It’s one thing to be held back from pursuing your dreams because of some very real risks and a sincere fear of the unknown. It’s another thing altogether to be held back by false assumptions.
How myths start is a topic for another day, but I think a good deal of misinformation is spread, if not created, by those who need to reconcile their own fears with some sort of external validation. And so the narrative changes from, “I’m afraid to do this because”, to “No reasonable person would do this because”. Fools rush in where angels fear to tread.
But that’s just one perspective. Gathering more perspectives can allow you to see something you were missing before. Everyone has the power to write their own story. And if you’re writing your own story, wouldn’t you want to be the hero?
It’s important to be realistic when considering whether solopreneurship is right for you. Leave your rose-colored glasses on the desk and take a clear look around you. Just don’t forget that also means having enough perspective to rise above the naysayers and fearmongers.
These are some of the more common ideas about solopreneurship that I’ve heard, but have never really experienced in my career as a solo.
1. Solopreneurs don’t make enough money
Not all solopreneurs fit the ‘starving artist’ category, though some probably do. And of course how much money is “enough” differs by geographic location, personal needs, and lifestyle choices. But that much is true whether you’re self-employed or other-employed.
One thing I know for sure – a salary is an earning cap. Even with an annual increase, and taking into account performance bonuses, there is a set maximum amount of money that you can earn every year.
As a solopreneur, your earning potential isn’t predetermined. As long as you continue to generate value, you continue to make money.
2. Solopreneurs are always desperate for work
Nope. I suppose if you’re perptually lazy and a committed procrastinator, this will indeed become a self-fulfilling prophecy.
But many of the solos that I know end up referring work to trusted colleagues, because they have more than they can handle.
Now, that’s not going to be the case when you first start out. But once you’re established, and if you’re engaged in your business, you can build a customer base and can have consistent work year over year.
3. Solopreneurs go through long stretches of unemeployment
Maybe? I have no idea. For example, in the last 12 years, I’ve had two dry spells. One where I decided to take a couple of months off and just enjoy the summer. The second was self-imposed as well, when I decided to devote all of my energy into building a software startup company. During that time, my solo business took a backseat.
Aside from these two exceptions, I’ve always had consistent streams of income. The volume of that income fluctuated of course; some months are extremely busy, others are a bit leaner. But I’ve always been able to cover my expenses.
4. Solopreneurs are sales and marketing experts
I suppose there are solopreneurs out there who definitely fall into this group, especially those solos who are experienced marketeters who have transitioned into a solo career advising other solos how to market their own businesses.

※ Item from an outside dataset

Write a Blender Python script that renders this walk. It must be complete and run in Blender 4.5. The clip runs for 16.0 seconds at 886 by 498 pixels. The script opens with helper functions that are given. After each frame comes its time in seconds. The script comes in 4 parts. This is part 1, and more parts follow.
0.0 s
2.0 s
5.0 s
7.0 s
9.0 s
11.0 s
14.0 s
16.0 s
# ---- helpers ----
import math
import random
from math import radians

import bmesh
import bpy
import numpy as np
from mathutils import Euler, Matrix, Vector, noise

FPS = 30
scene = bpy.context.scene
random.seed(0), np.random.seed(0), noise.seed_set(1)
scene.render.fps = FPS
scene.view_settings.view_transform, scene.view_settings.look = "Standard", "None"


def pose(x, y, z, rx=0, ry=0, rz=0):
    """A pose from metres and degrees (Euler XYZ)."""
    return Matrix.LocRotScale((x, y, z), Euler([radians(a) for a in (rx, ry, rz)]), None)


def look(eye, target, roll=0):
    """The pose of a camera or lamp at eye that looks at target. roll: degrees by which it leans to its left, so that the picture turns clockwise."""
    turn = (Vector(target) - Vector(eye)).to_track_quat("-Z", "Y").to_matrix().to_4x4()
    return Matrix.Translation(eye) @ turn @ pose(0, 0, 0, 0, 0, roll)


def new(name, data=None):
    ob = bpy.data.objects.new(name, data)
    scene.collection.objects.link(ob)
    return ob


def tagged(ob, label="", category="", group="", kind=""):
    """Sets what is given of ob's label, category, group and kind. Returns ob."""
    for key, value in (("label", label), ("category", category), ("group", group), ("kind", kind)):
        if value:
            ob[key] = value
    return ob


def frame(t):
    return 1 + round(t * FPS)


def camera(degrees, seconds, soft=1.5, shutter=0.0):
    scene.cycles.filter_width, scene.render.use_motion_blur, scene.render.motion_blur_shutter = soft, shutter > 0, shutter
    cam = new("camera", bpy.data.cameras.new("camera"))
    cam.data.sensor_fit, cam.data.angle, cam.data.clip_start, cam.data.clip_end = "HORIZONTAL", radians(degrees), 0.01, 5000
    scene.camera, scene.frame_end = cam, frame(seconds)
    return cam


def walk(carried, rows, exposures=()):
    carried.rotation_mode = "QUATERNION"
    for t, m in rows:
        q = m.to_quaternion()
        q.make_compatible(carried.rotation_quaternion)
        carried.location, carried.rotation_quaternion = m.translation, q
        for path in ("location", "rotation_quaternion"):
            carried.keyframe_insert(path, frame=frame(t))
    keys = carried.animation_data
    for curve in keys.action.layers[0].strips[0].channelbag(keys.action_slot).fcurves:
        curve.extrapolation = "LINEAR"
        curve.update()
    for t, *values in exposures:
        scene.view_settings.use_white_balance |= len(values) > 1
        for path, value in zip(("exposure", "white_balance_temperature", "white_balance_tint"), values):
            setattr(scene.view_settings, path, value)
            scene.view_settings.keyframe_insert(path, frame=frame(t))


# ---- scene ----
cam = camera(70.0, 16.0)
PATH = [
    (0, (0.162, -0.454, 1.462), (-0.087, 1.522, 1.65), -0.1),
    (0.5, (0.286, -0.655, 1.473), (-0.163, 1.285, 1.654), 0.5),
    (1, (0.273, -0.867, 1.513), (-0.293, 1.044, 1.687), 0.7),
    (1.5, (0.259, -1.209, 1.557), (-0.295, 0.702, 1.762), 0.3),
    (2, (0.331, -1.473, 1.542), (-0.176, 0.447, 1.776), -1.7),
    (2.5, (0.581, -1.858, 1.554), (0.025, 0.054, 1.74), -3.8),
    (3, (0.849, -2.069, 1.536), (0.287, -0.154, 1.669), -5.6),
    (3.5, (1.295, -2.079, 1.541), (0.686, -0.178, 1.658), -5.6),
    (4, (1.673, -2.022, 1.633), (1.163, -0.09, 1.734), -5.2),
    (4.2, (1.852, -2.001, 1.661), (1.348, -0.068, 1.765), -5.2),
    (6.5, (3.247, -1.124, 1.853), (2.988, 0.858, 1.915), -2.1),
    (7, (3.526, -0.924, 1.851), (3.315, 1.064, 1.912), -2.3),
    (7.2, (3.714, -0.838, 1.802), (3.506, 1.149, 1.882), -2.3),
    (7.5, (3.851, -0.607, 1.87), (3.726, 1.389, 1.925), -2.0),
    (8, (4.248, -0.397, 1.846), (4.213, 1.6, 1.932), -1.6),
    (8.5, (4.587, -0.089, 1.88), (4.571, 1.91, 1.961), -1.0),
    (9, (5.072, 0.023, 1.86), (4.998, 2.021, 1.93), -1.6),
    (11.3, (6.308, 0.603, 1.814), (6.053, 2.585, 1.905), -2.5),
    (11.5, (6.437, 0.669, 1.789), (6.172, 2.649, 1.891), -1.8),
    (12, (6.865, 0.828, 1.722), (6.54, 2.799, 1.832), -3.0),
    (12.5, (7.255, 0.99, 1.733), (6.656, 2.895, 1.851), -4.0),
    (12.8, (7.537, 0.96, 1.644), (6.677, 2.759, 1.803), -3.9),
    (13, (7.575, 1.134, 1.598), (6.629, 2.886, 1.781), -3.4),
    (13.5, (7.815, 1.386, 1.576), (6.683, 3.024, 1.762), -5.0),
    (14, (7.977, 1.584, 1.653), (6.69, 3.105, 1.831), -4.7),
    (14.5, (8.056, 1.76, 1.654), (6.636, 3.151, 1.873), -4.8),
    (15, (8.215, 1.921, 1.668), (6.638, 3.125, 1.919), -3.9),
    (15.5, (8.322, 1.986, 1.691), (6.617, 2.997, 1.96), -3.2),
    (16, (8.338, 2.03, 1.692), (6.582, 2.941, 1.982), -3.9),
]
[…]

But for many of us, sales and marketing are parts of the job that were completely new and uncomfortable for us when we launched our solo careers. We learn as we go, and we improve as we grow.
I’m still very much a novice in this area, and I’m constantly looking for learning opportunities and ways to improve my skills. Luckily, customer satisfaction and referrals still count for a lot in business!
5. Solopreneurs are just getting by until they can find a ‘real’ job
None of the solos I know, myself included, would give it up by choice.
Going back to a life spent working for someone else just isn’t a scenario I can even imagine at this point in time. Maybe that will change in the future? But at this point, being a solopreneur isn’t just what I do; it’s who I am.
And that may very well have been the tipping point. When I first started working for myself, for the first few years, I did wonder whether I could continue to make a living like this, or whether I would be better off – safer, more secure – returning to the fold and working for a large corporation.
I never pulled the trigger, because every time it crossed my mind, what inevitably followed was a flood of memories recalling everything that I hated about that world. The amount of conformity required; the micro-management; the politics; the biases; having my work hours dictated by someone else; not having a choice in work assignments; being at the mercy of corporate quarterly targets that I had zero influence on; and the cubicle farms. Rows and columns of tiny gray boxes stuffed with human captives for 8+ hours a day. Ugh.
So as scared as I was of the future, I couldn’t bring myself to return to the past.
And then, as happens, time meandered on. Two years turned into four years which turned into six years. And by the time I hit that 5-6 year mark, I started to realize that I wasn’t just “lucky”. Yes, luck sometimes played a part. But to be successfully self-employed for that long meant that I was also capable of pulling off this solopreneurship stuff. Imagine my surprise! Introverted, a complete lack of sales skills, no safety net, and yet I was able to find customers and generate income.
I slowly started to realize that I was actually good at my job. And my job was my business. And my business was completely integrated with my life.
Being a solopreneur isn’t my 9-5 job. It’s who I am.
And I wouldn’t have it any other way.